= Evening Citizen =

The Evening Citizen, was an evening version of The Glasgow Citizen (a daily newspaper founded in 1842 by James David Hedderwick). It was first published in August 1864, was one of the first of three evening newspapers to be printed, published and sold in the Glasgow area of Scotland. Both papers were founded by James Hedderwick.

In 1889 the Evening Citizen moved to 24 St Vincent Place, located in the city centre, which was one of the first buildings in Glasgow to be made from red sandstone, and was built that same year to accommodate their printing presses and offices.

At some point the newspaper came into the ownership of George Outram & Co., publishers of the Glasgow Herald and the Evening Times.
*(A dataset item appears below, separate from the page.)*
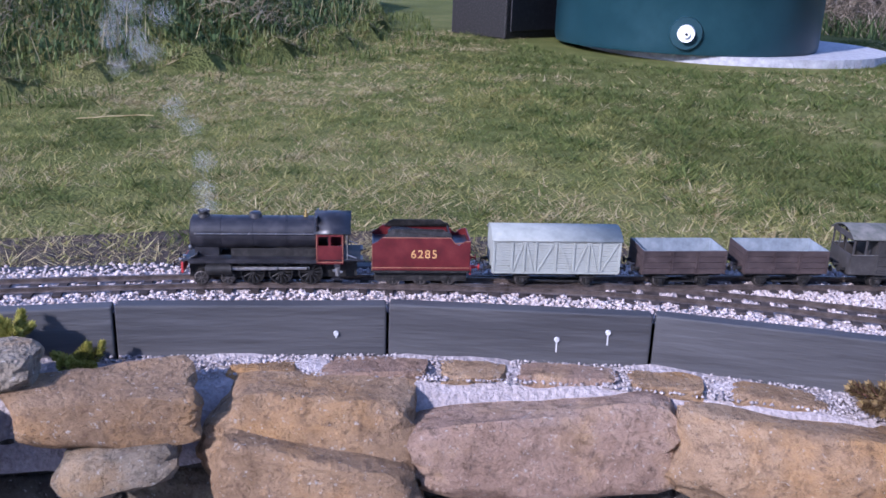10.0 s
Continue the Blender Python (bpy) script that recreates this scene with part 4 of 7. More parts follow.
def open_wagon(length=0.15, label=""):
    t = thing("open_wagon", label or "small open goods wagon of dark weathered planks, empty, on the track", "wagon", "goods wagons")
    w, z0, z1 = 0.078, 0.026, 0.068
    for s in (1, -1):
        bm = bmesh.new()
        for k in range(4):
            a, b = z0 + (z1 - z0) * k / 4, z0 + (z1 - z0) * (k + 1) / 4
            box(bm, -length, 0, min(s * w / 2, s * (w / 2 - 0.002)), max(s * w / 2, s * (w / 2 - 0.002)), a + 0.0003, b - 0.0003, 0.0003)
        for x in (-length * 0.36, -length * 0.64, -length * 0.985, -length * 0.015):
            box(bm, x - 0.0014, x + 0.0014, min(s * w / 2, s * (w / 2 + 0.0012)), max(s * w / 2, s * (w / 2 + 0.0012)), z0, z1 - 0.001)
        for x in (-length * 0.33, -length * 0.67):
            box(bm, x - 0.0008, x + 0.0008, min(s * w / 2, s * (w / 2 + 0.001)), max(s * w / 2, s * (w / 2 + 0.001)), z0, z1 - 0.004)
        part("side", bm, M_WAGON, t)
        part("lining", bm_box(-length + 0.002, -0.002, min(s * (w / 2 - 0.0022), s * (w / 2 - 0.003)), max(s * (w / 2 - 0.0022), s * (w / 2 - 0.003)), z0 + 0.002, z1 + 0.0004), M_INSIDE, t, "blue-grey inner lining")
    for x0, x1, l0, l1 in ((-0.002, 0.0, -0.003, -0.0022), (-length, -length + 0.002, -length + 0.0022, -length + 0.003)):
        bm = bmesh.new()
        for k in range(4):
            a, b = z0 + (z1 - z0) * k / 4, z0 + (z1 - z0) * (k + 1) / 4
            box(bm, x0, x1, -w / 2 + 0.002, w / 2 - 0.002, a + 0.0003, b - 0.0003)
        part("end", bm, M_WAGON, t)
        part("lining", bm_box(l0, l1, -w / 2 + 0.003, w / 2 - 0.003, z0 + 0.002, z1 + 0.0004), M_INSIDE, t, "blue-grey inner lining")
    part("floor", bm_box(-length + 0.003, -0.003, -w / 2 + 0.003, w / 2 - 0.003, z0, z0 + 0.003), M_INSIDE, t)
    underframe(t, length)
    return t


def goods_van(length=0.22):
    t = thing("goods_van", "pale grey planked goods van with cross-braced sides and curved roof", "wagon", "goods wagons")
    w, z0, z1, z2 = 0.082, 0.027, 0.086, 0.102
    for s in (1, -1):
        bm = bmesh.new()
        n = 13
        for k in range(n):
            a, b = z0 + (z1 - z0) * k / n, z0 + (z1 - z0) * (k + 1) / n
            part("plank", bm_box(-length + 0.002, -0.002, min(s * w / 2, s * (w / 2 - 0.002)), max(s * w / 2, s * (w / 2 - 0.002)), a + 0.00025, b - 0.00025), M_VAN, t)
        fr = bmesh.new()
        y0, y1 = min(s * w / 2, s * (w / 2 + 0.0016)), max(s * w / 2, s * (w / 2 + 0.0016))
        cols = [0.01, 0.15, 0.20, 0.255, 0.33, 0.48, 0.63, 0.645, 0.72, 0.775, 0.83, 0.85, 0.99]
        for u in (0.01, 0.15, 0.245, 0.335, 0.49, 0.63, 0.745, 0.835, 0.99):
            x = -length * u
            box(fr, x - 0.0016, x + 0.0016, y0, y1, z0 + 0.001, z1 - 0.001)
        box(fr, -length + 0.002, -0.002, y0, y1, z0, z0 + 0.003)
        box(fr, -length + 0.002, -0.002, y0, y1, z1 - 0.003, z1)
        part("side_frame", fr, M_VAN, t)
        for a, b in ((0.025, 0.135), (0.235, 0.16), (0.255, 0.32), (0.475, 0.35), (0.505, 0.615), (0.735, 0.645), (0.755, 0.82), (0.975, 0.85)):
            bm = bmesh.new()
            xa, xb = -length * a, -length * b
            d = Vector((xb - xa, 0, z0 - z1 + 0.006))
            box(bm, -d.length / 2, d.length / 2, -0.0007, 0.0007, -0.0012, 0.0012)
            ob = part("diagonal_brace", bm, M_VAN, t)
            ob.matrix_basis = Matrix.Translation(((xa + xb) / 2, s * (w / 2 + 0.0007), (z0 + z1) / 2)) @ Matrix.Rotation(-math.atan2(d.z, d.x), 4, "Y")
    for x in (-0.001, -length + 0.001):
        part("end_wall", end_panel(x, w / 2 - 0.0005, z0, z1, z2 - 0.001), M_VAN, t)
    part("roof", arc_roof(-length - 0.002, 0.002, w / 2, z1, z2, over=0.002), M_VANROOF, t, "smooth pale grey curved roof", smooth=True)
    underframe(t, length)
    return t


def brake_van(length=0.238):
    t = thing("brake_van", "dark weathered guard's van with open verandas and a streaky roof", "wagon", "goods wagons")
    w, z0, z1, z2 = 0.080, 0.026, 0.092, 0.108
    va = 0.20
    for s in (1, -1):
        y0, y1 = min(s * w / 2, s * (w / 2 - 0.002)), max(s * w / 2, s * (w / 2 - 0.002))
        bm = bmesh.new()
        for k in range(8):
            a, b = z0 + (z1 - z0) * k / 8, z0 + (z1 - z0) * (k + 1) / 8
            part("plank", bm_box(-length * 0.86, -length * va, y0, y1, a + 0.0003, b - 0.0003), M_BRAKE, t)
        for u in (0.2, 0.36, 0.53, 0.70, 0.86):
            box(bm, -length * u - 0.0018, -length * u + 0.0018, min(y0, s * (w / 2 + 0.0014)), max(y1, s * (w / 2 + 0.0014)), z0, z1)
        box(bm, -length * 0.86, -length * va, min(y0, s * (w / 2 + 0.0012)), max(y1, s * (w / 2 + 0.0012)), z0, z0 + 0.003)
        box(bm, -length * 0.86, -length * va, min(y0, s * (w / 2 + 0.0012)), max(y1, s * (w / 2 + 0.0012)), z1 - 0.004, z1)
        part("cabin_frame", bm, M_BRAKE, t)
        for x0, x1 in ((-length * va, -0.001), (-length + 0.001, -length * 0.86)):
            part("veranda_side", bm_box(x0, x1, y0, y1, z0, z0 + 0.036), M_BRAKE, t)
            for x in (x0 + 0.0018, (x0 + x1) / 2, x1 - 0.0018):
                part("post", bm_box(x - 0.0016, x + 0.0016, y0, y1, z0 + 0.036, z1 - 0.0005), M_BRAKE, t)
            part("handrail", bm_box(x0, x1, min(s * (w / 2 + 0.0002), s * (w / 2 + 0.0012)), max(s * (w / 2 + 0.0002), s * (w / 2 + 0.0012)), z0 + 0.036, z0 + 0.0372), M_STEEL, t, "pale handrail")
        for k, u in enumerate((0.60, 0.66, 0.78)):
            bm = bmesh.new()
            for j in range(5):
                box(bm, -length * u - 0.006, -length * u + 0.006, min(s * (w / 2 + 0.0004), s * (w / 2 + 0.0014)), max(s * (w / 2 + 0.0004), s * (w / 2 + 0.0014)), z0 + 0.012 + j * 0.006, z0 + 0.0145 + j * 0.006)
            part("louvre", bm, M_BRAKE, t)
    for x in (-length * va, -length * 0.86):
        part("cabin_end", end_panel(x, w / 2 - 0.002, z0, z1, z2 - 0.001), M_BRAKE, t)
    for x in (-0.001, -length + 0.001):
        part("veranda_end", bm_box(x - 0.001, x + 0.001, -w / 2 + 0.002, w / 2 - 0.002, z0, z0 + 0.036), M_BRAKE, t)
        part("end_beam", bm_box(x - 0.001, x + 0.001, -w / 2 + 0.002, w / 2 - 0.002, z1 - 0.005, z1 + 0.005), M_BRAKE, t)
        for y in (-0.012, 0.012):
            part("post", bm_box(x - 0.001, x + 0.001, y - 0.0014, y + 0.0014, z0 + 0.036, z1 - 0.005), M_BRAKE, t)
    part("floor", bm_box(-length + 0.002, -0.002, -w / 2 + 0.002, w / 2 - 0.002, z0, z0 + 0.002), M_BRAKE, t)
    part("roof", arc_roof(-length - 0.003, 0.003, w / 2, z1, z2, over=0.003), M_BRAKEROOF, t, "streaky grey-green roof", smooth=True)
    underframe(t, length)
    return t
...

It is not clear whether Outram published the newspaper or only owned the rights to the masthead but when Lord Beaverbrook came to Glasgow to establish a printing works and publish from 1928 the Scottish Daily Express and the Scottish Sunday Express he also came to an agreement with Outrams to publish the Evening Citizen with Outrams retaining 49% ownership and Beaverbrook Newspapers Ltd having 51% ownership and total control.

When Beaverbrook ceased printing from 159 Albion Street, Glasgow in 1974 they also ceased publication of the Evening Citizen and George Outram & Co became 100% owners of the masthead once more. For a period Outram's Evening Times carried a line indicating "incorporating the Evening Citizen" but this statement was subsequently discontinued.